I need a JS regular expression which should allow only the word having alphanumeric, dot and hyphen.

Let me know this is correct.

var regex =  /^[a-zA-Z_0-9/.-]+$/;

Almost. That will also allow underscores and slashes. Remove those from your range:

var regex =  /^[a-zA-Z0-9.-]+$/;

This will also not match the empty string. That may be what you want, but it also may not be what you want. If it's not what you want, change + to * .

The first simplifications I'd make are to use the "word character" shorthand '\\w', which is about the same as 'a-zA-Z', but shorter, and automagically stays correct when you move to other languages that include some accented alphabetic characters, and the "digit character" shorthand '\\d'.

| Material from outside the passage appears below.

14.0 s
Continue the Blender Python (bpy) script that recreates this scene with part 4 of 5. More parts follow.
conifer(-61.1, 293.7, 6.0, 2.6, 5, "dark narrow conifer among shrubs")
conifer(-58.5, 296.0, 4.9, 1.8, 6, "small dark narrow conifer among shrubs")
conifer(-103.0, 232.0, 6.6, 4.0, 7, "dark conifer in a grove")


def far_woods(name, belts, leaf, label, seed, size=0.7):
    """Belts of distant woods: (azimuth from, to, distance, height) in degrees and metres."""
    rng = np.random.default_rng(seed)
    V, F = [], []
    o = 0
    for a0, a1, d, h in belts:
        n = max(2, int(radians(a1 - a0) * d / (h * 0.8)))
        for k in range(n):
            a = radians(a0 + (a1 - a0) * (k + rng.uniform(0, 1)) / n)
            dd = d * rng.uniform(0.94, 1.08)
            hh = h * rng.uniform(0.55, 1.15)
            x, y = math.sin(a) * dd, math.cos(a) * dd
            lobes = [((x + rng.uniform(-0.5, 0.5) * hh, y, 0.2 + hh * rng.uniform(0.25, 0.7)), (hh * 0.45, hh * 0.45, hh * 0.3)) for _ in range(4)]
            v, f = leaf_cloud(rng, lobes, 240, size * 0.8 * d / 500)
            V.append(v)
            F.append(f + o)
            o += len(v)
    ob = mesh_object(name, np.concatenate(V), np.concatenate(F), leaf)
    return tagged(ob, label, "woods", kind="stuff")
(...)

Also, although dot is special in most places in regular expressions, it's not special inside square brackets, and shouldn't be quoted there. (Besides, the single character quote character is back -slash, not forward-slash. That forward-slash of yours inside the brackets is the same character that begins and ends the RE, and so is likely to prematurely terminate the RE and so cause a parse error!) Since we're completely throwing it away, it no longer matters whether it should be forward-slash or back-slash, quoted or bare.

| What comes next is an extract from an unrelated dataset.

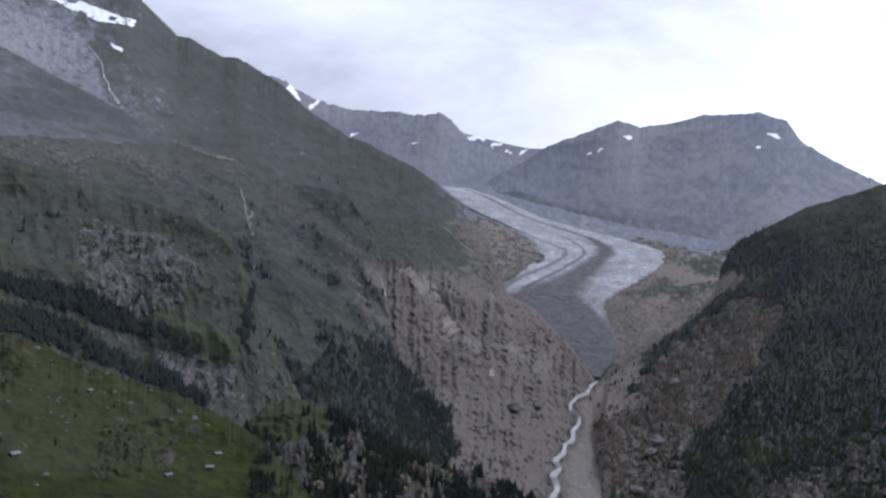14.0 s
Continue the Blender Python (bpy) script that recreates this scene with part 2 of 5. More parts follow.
def grid_mesh(name, pts, material, smooth=True, uv=None):
    """A mesh from a grid of points."""
    n, m = pts.shape[:2]
    me = bpy.data.meshes.new(name)
    me.vertices.add(n * m)
    me.vertices.foreach_set("co", pts.reshape(-1).astype(np.float32))
    idx = np.arange(n * m).reshape(n, m)
    quads = np.stack([idx[:-1, :-1], idx[1:, :-1], idx[1:, 1:], idx[:-1, 1:]], -1).reshape(-1)
    q = len(quads) // 4
    me.loops.add(q * 4)
    me.polygons.add(q)
    me.loops.foreach_set("vertex_index", quads.astype(np.int32))
    me.polygons.foreach_set("loop_start", np.arange(q, dtype=np.int32) * 4)
    me.polygons.foreach_set("loop_total", np.full(q, 4, np.int32))
    me.polygons.foreach_set("use_smooth", np.full(q, smooth))
    me.materials.append(material)
    me.update(calc_edges=True)
    flat = (pts[..., :2] if uv is None else uv).reshape(-1, 2)
    me.uv_layers.new(name="slope").data.foreach_set("uv", flat[quads].reshape(-1).astype(np.float32))
    return me


def masks(me, cover, extra):
    for key, a in (("cover", cover), ("extra", extra)):
        at = me.attributes.new(key, "FLOAT_COLOR", "POINT")
        full = a if a.shape[-1] == 4 else np.concatenate([a, np.zeros(a.shape[:-1] + (1,))], -1)
        at.data.foreach_set("color", full.reshape(-1).astype(np.float32))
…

And as you've noticed, hyphen has a special meaning of "range" inside brackets (ex: az), so if you want a literal hyphen you have to do something a little different. By convention that something is to put the literal hyphen first inside the brackets.

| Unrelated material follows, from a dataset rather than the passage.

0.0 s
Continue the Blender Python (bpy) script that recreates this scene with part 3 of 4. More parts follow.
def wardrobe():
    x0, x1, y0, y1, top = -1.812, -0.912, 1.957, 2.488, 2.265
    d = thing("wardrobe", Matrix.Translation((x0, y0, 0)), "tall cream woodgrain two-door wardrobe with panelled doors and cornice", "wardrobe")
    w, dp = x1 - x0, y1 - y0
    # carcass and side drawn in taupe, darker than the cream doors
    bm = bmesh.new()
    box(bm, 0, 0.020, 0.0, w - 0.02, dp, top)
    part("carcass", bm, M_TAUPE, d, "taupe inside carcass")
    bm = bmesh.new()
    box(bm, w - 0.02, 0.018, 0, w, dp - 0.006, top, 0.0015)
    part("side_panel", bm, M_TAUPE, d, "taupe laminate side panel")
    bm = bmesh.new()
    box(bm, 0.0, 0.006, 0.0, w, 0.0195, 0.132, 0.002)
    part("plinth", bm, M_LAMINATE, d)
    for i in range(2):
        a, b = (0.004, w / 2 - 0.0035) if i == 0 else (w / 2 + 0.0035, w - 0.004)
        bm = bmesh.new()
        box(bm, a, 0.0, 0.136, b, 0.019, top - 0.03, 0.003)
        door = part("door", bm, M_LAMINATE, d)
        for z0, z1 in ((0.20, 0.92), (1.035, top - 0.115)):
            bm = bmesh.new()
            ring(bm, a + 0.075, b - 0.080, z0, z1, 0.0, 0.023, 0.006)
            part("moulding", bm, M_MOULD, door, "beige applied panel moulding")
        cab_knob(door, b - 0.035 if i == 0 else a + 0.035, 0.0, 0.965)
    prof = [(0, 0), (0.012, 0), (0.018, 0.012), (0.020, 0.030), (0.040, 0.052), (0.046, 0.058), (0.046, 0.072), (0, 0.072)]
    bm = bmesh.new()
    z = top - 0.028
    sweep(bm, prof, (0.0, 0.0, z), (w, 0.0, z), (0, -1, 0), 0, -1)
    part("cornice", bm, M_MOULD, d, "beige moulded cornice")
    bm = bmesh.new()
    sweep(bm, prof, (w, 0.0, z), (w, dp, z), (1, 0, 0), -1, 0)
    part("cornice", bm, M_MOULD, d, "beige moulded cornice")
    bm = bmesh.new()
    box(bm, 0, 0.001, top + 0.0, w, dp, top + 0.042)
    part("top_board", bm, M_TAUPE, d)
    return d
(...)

So my result would be var regex = /^[-.\\w\\d]+$/;

(As you've probably noticed, there's almost always more than one way to express a regular expression so it works, and RE weenies spend as much time on a) economy of expression and b) run-time performance as they do on getting it "correct". In other words, you can ignore much of what I've just said, as it doesn't really matter to you. I think all that really matters is a) getting rid of that extraneous forward-slash and b) moving the literal hyphen to be the very first character inside the square brackets.)

(Another thought: very frequently when accepting alphabetic characters and hyphens, underscore is acceptable too ...so did you really mean to have that underscore after all?)

(Yet another thought: sometimes the very first character of an identifier must be an alpha, in which case what you probably want is var regex = /^\\w[-.\\w\\d]*$/; You may want a different rule for the very first character in any case, as the naive recipe above would allow "-" and "." as legitimate words of length one.)